Las preocupaciones en los países más desarrollados se dirigen hacia la optimización de la formación de las personas a lo largo de toda su vida, dentro de un nuevo lenguaje y discurso centrado en la adquisición de las competencias. Presente cada vez más en los informes que vienen elaborando en los últimos años organizaciones supranacionales de diverso tipo (OCDE, UE, UNESCO…), su formulación se está presentando como la principal forma de afrontar los retos del nuevo siglo.


La democratización de las sociedades y con ellas la de la educación es un reto de gran envergadura, tanto en los países donde existen regímenes autoritarios como en los que disponiendo de instituciones y mecanismos democráticos, aún necesitan resolver contradicciones importantes que hacen que persistan violaciones de derechos fundamentales como desigualdades entre las personas.

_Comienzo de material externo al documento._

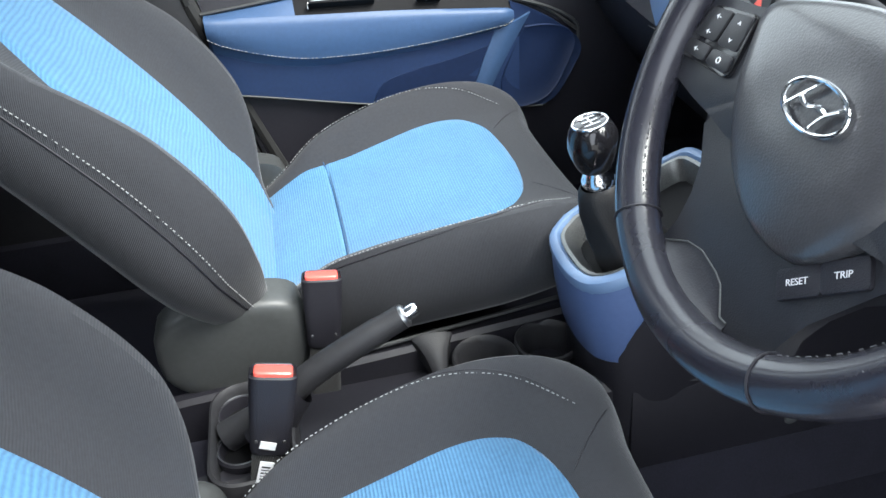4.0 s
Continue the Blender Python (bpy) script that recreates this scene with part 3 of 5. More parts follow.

La importancia que la educación tiene en los procesos de democratización resulta primordial. Igual que hace más de un siglo planteara Dewey, recientemente Edgar Morin (1999) ha hecho lo propio cuando dice que “la democracia es, más que un régimen político, la regeneración continua de un bucle complejo y retroactivo: los ciudadanos producen la democracia que produce los ciudadanos”. Pero ese mismo autor alerta de un riesgo, el que procede de lo que denomina tecnoburocracia, sobre la que dice que “los ciudadanos son rechazados de los asuntos políticos cada vez más acaparados por los “expertos” y la dominación de la “nueva clase” impide, en realidad, la democratización del conocimiento”.